↓

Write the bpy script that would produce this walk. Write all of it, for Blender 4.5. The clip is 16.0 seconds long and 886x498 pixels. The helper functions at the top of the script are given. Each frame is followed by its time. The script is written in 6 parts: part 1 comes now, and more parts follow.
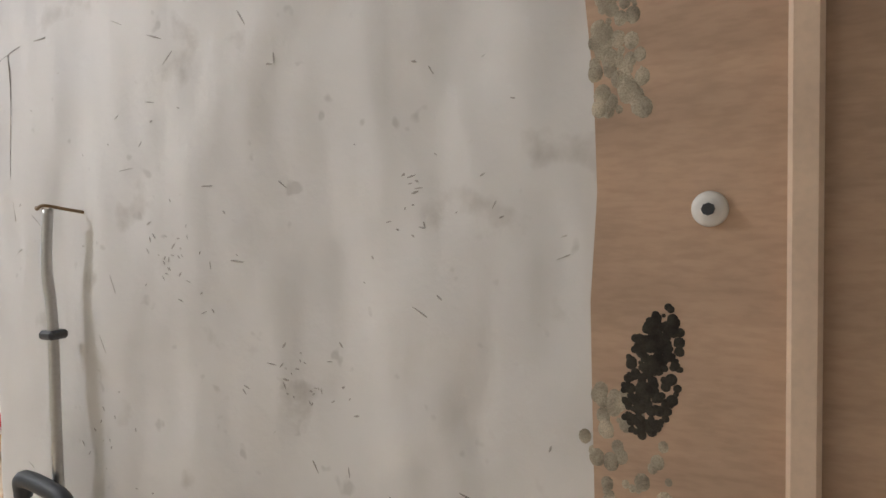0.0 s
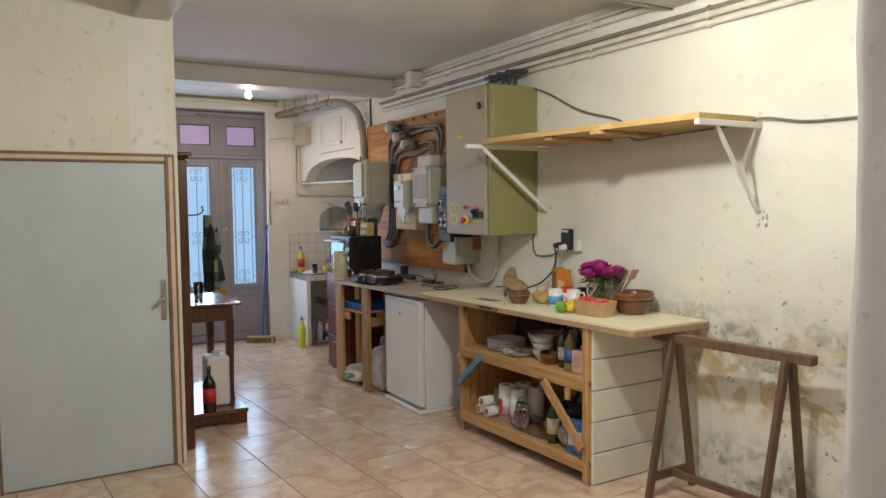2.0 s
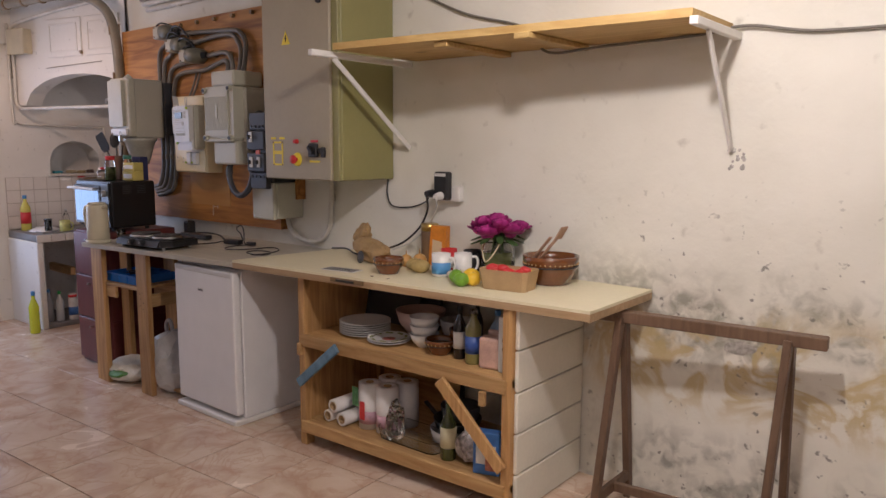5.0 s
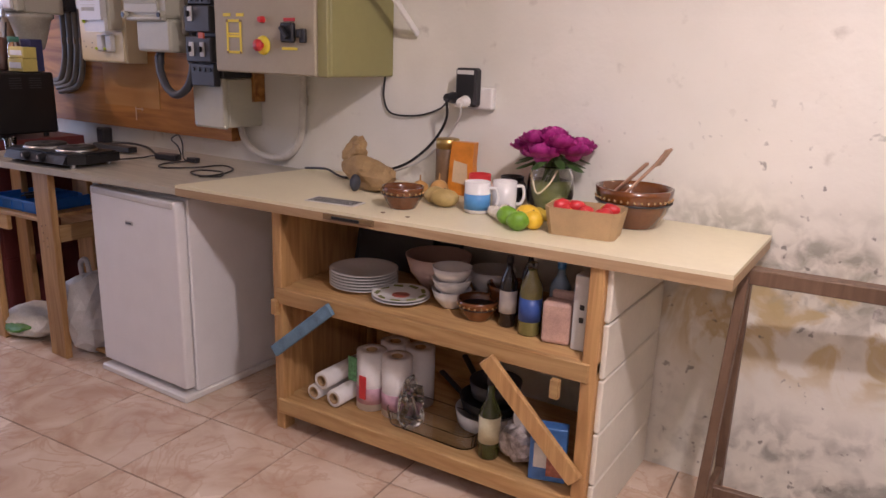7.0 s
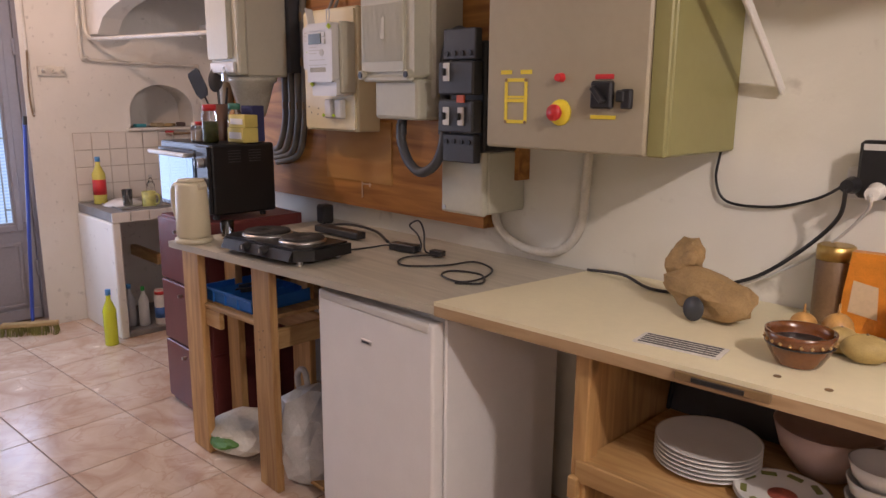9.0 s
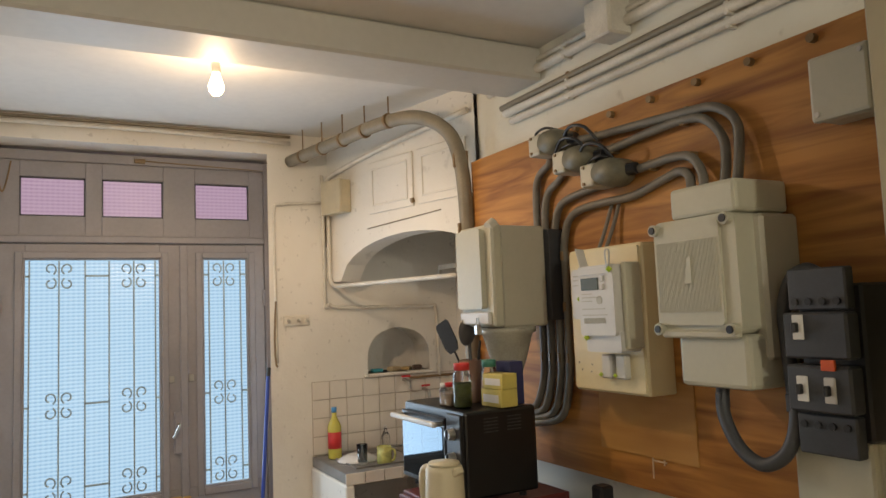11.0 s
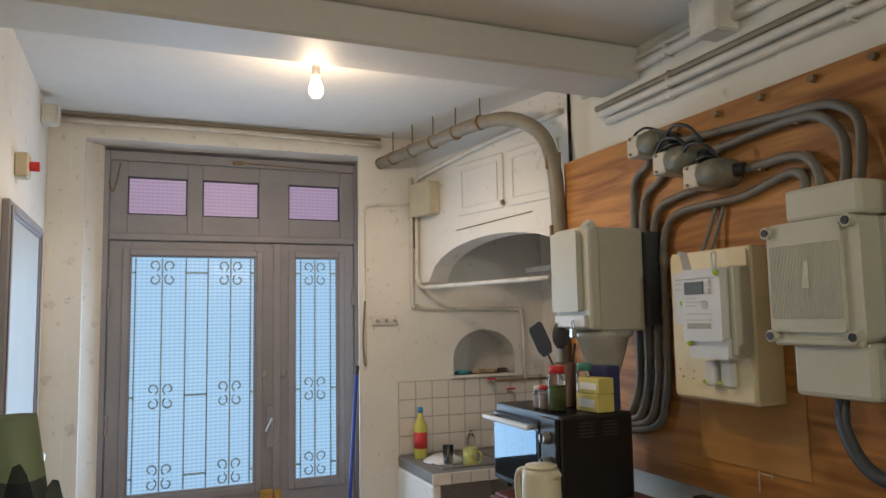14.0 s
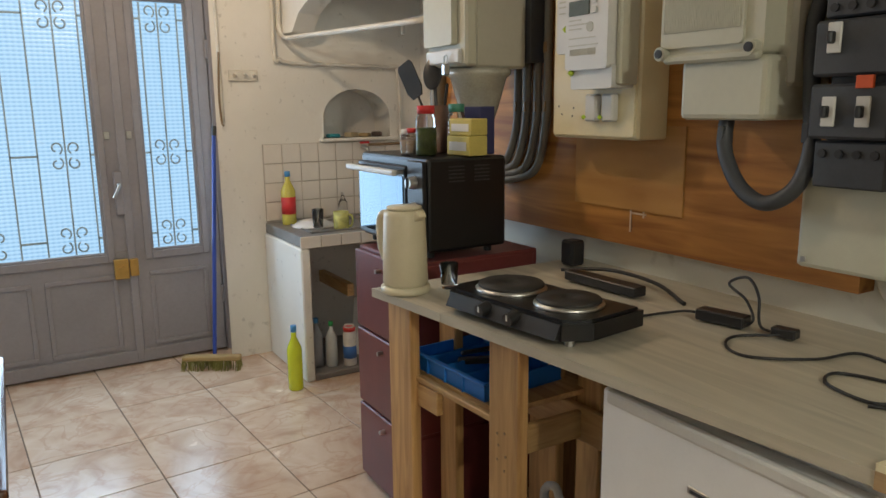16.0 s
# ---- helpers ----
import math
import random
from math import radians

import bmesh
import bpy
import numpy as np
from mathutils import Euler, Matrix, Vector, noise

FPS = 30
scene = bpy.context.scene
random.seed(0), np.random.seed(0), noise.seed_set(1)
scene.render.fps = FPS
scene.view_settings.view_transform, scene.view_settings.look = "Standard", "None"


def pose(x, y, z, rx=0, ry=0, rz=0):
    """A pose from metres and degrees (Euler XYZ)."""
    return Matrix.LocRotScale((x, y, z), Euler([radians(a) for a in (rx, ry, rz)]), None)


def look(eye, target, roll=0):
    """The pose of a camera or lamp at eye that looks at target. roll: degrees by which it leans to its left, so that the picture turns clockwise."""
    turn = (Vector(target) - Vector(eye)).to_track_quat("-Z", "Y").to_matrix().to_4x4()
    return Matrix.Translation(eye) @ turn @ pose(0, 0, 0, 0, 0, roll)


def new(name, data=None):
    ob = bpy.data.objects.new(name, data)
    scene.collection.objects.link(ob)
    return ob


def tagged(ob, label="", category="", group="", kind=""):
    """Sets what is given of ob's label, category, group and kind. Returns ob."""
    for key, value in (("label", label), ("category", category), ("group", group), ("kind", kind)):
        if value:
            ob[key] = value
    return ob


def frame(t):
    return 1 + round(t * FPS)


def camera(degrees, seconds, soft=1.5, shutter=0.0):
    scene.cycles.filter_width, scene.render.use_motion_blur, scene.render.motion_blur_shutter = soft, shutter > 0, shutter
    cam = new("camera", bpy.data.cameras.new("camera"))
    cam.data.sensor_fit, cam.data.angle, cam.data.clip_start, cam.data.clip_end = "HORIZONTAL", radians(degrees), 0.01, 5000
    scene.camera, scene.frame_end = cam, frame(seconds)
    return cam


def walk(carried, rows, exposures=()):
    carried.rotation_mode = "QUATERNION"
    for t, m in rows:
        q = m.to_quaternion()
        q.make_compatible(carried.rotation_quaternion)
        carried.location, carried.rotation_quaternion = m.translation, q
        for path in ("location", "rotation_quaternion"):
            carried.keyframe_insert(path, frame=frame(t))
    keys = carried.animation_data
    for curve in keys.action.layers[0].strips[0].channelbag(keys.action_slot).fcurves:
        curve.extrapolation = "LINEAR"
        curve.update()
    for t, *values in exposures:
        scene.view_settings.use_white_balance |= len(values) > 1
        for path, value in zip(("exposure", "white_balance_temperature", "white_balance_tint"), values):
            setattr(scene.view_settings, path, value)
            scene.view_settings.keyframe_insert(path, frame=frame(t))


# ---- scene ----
cam = camera(62.8, 16.0)
PATH = [
    (0, (-0.179, 0.225, 1.526), (-1.128, 1.982, 1.418), -1.1),
    (0.5, (-0.362, 0.285, 1.525), (-1.59, 1.863, 1.493), 1.2),
    (1, (-0.538, 0.304, 1.503), (-1.899, 1.77, 1.467), 2.0),
    (1.5, (-0.82, 0.317, 1.546), (-2.303, 1.657, 1.466), 1.4),
    (2, (-1.068, 0.241, 1.545), (-2.79, 1.251, 1.422), -0.6),
    (2.5, (-1.327, 0.245, 1.541), (-3.077, 1.209, 1.454), -1.8),
    (3, (-1.56, 0.235, 1.572), (-3.131, 1.467, 1.448), -2.3),
    (3.5, (-1.785, 0.233, 1.552), (-3.163, 1.667, 1.344), -1.8),
    (6, (-2.956, 0.826, 1.458), (-4.133, 2.409, 1.129), 1.0),
    (6.5, (-3.193, 0.906, 1.432), (-4.272, 2.531, 0.994), 1.7),
    (7, (-3.368, 1.008, 1.426), (-4.405, 2.637, 0.904), 2.0),
    (7.5, (-3.582, 1.171, 1.431), (-4.776, 2.705, 0.962), 2.1),
    (8, (-3.78, 1.251, 1.454), (-5.088, 2.698, 1.012), 0.6),
    (10.5, (-4.876, 1.555, 1.519), (-6.497, 2.717, 1.385), -0.6),
    (11, (-4.914, 1.573, 1.623), (-6.667, 2.52, 1.793), -2.3),
    (11.5, (-4.91, 1.595, 1.636), (-6.774, 2.266, 1.911), -2.2),
    (12, (-4.923, 1.569, 1.627), (-6.795, 2.224, 1.886), -2.4),
    (12.5, (-4.94, 1.538, 1.617), (-6.798, 2.235, 1.871), -1.9),
    (13, (-4.947, 1.526, 1.624), (-6.79, 2.262, 1.87), -1.9),
    (13.5, (-4.943, 1.52, 1.619), (-6.785, 2.265, 1.853), -1.5),
    (14, (-4.953, 1.507, 1.612), (-6.794, 2.267, 1.8), -1.0),
    (14.5, (-4.964, 1.497, 1.565), (-6.795, 2.296, 1.649), 0.1),
    (15, (-4.996, 1.52, 1.487), (-6.781, 2.413, 1.352), 1.1),
    (15.5, (-5.06, 1.568, 1.454), (-6.811, 2.494, 1.179), 0.5),
    (16, (-5.177, 1.705, 1.424), (-6.859, 2.716, 1.038), -0.6),
]
EXPOSURES = [(0.0, 0.78, 5500, 11), (1.5, 0.08, 5850, 13), (3.5, -0.4, 5900, 22), (6.0, -0.15, 6000, 38), (8.0, 0.12, 5900, 44),
             (10.5, 0.1, 7100, 14), (11.5, -0.15, 6420, 12), (14.0, -0.22, 6050, 11), (15.5, 0.0, 6050, 9), (16.0, 0.05, 6200, 9)]
walk(cam, [(t, look(eye, target, roll)) for t, eye, target, roll in PATH], EXPOSURES)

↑

> Directive
Copy out every line from the material above in which the word "render" appears.

> Answer below
scene.render.fps = FPS
    scene.cycles.filter_width, scene.render.use_motion_blur, scene.render.motion_blur_shutter = soft, shutter > 0, shutter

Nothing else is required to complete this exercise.